Donald Trump is pushing bringing manufacturing jobs back to the US, and according to a number of sources Apple is debating stepping up to the challenge. Apple phones have long been manufactured in China where it’s incredibly cheap to produce the popular smartphones. Electronics producer Foxconn is one of Apple’s largest suppliers. According to Reuters, Foxconn confirmed in mid-January that they are debating investing $7 billion to create a flat-panel manufacturing facility right here in the USA.
This means Americans could be responsible for creating an important component inside of Apple’s famous smartphones. This would brighten the chances that more manufacturers move their plants to the US too–a win-win for our economy. Founder and chairman of Foxconn Terry Gou said that moving a plant here could create as many as 50,000 new jobs for American workers. Mr. Gou added that the plant would also involve Japanese subsidiary Sharp.
Foxconn has been looking into Pennsylvania, as well as other states, in order to find the best location for the potential factory.
The Interview That Started It All
Speculation sparked after Donald Trump had an interview with Tim Cook, in which he urged him to move at least part of Apple’s production line to the home front, the US.
Trump’s conversation went as follows:
“I was honored yesterday, I got a call from Bill Gates, great call, we had a great conversation, I got a call from Tim Cook at Apple, and I said, ‘Tim, you know one of the things that will be a real achievement for me is when I get Apple to build a big plant in the United States, or many big plants in the United States, where instead of going to China, and going to Vietnam, and going to the places that you go to, you’re making your product right here.’ He said, ‘I understand that.’ I said: ‘I think we’ll create the incentives for you, and I think you’re going to do it. We’re going for a very large tax cut for corporations, which you’ll be happy about.’”
Trump has brought up this conversation on several occasions following his original remarks. Adding that Cook, “loves this country, and I think he’d like to do something major here.”
Foxconn’s exploration of opportunities in the US shows that all of this talk might actually become a reality. In December 2016, Foxconn told CNNMoney, “We are in preliminary discussions regarding a potential investment that would represent an expansion of our current U.S. operations.”
How Much Do Foxconn Employees In China Make?
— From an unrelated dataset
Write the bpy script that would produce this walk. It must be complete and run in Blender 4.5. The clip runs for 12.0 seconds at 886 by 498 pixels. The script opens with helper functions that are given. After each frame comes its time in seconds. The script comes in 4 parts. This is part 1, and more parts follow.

There are different figures swirling around but none of them look good. Many Chinese factory workers make less than $17 per day, and work as many as 6 days per week just to keep food in their stomachs. Workers make ends meet by putting in a lot of overtime hours—working as much as 160 hours per month. They do make overtime, at around 1.5 times their hourly wage on weekdays and 2 times their hourly wage on weekends. In order to make just $400+ a month, these workers are clocking in 36+ hours of overtime in a single month.
Cheap labor allows iPhones to sell for less than $1,000 while Apple and Foxconn both turn a profit. If you bring these same jobs to the US, we might start paying more for our smartphones in order to compensate for wage discrepancies.
The average American factory worker makes $11.93 per hour X 8 hours a day, which equals $95.44 per day. That’s more than the average China-based Foxconn worker makes in one 5-day workweek.
So Will Apple Really Move Factories To The US?
There are some doubts that Foxconn will open a plant in the US, and even if it does how much will it really contribute to the production of the iPhone? These worries arise because there’s no way Foxconn can operate the same factory for the same costs here in the US.
Foxconn pays more than many Chinese factories, but it still pays next to nothing. In fact, Foxconn factories that produce iPhones are well known for also producing suicidal workers due to the brutal conditions of factory life paired with low pay. In fact, they have attached nets to their building in order to prevent employees from continuing to jump off the building to their death.
Terry Gou, the man behind Foxconn, is filthy rich and yet his employees live in shambles and fight for their lives every day. Clearly, Mr. Gou cares more about his personal bank accounts than the happiness and wellbeing of the employees that make it all possible. That being said, who really wants to work for someone like that? And is he going to change his ways when he opens a plant on American soil? Increased costs and America’s strict labor laws would require a complete change in Gou’s business methodology, something many are doubtful of. What do you think?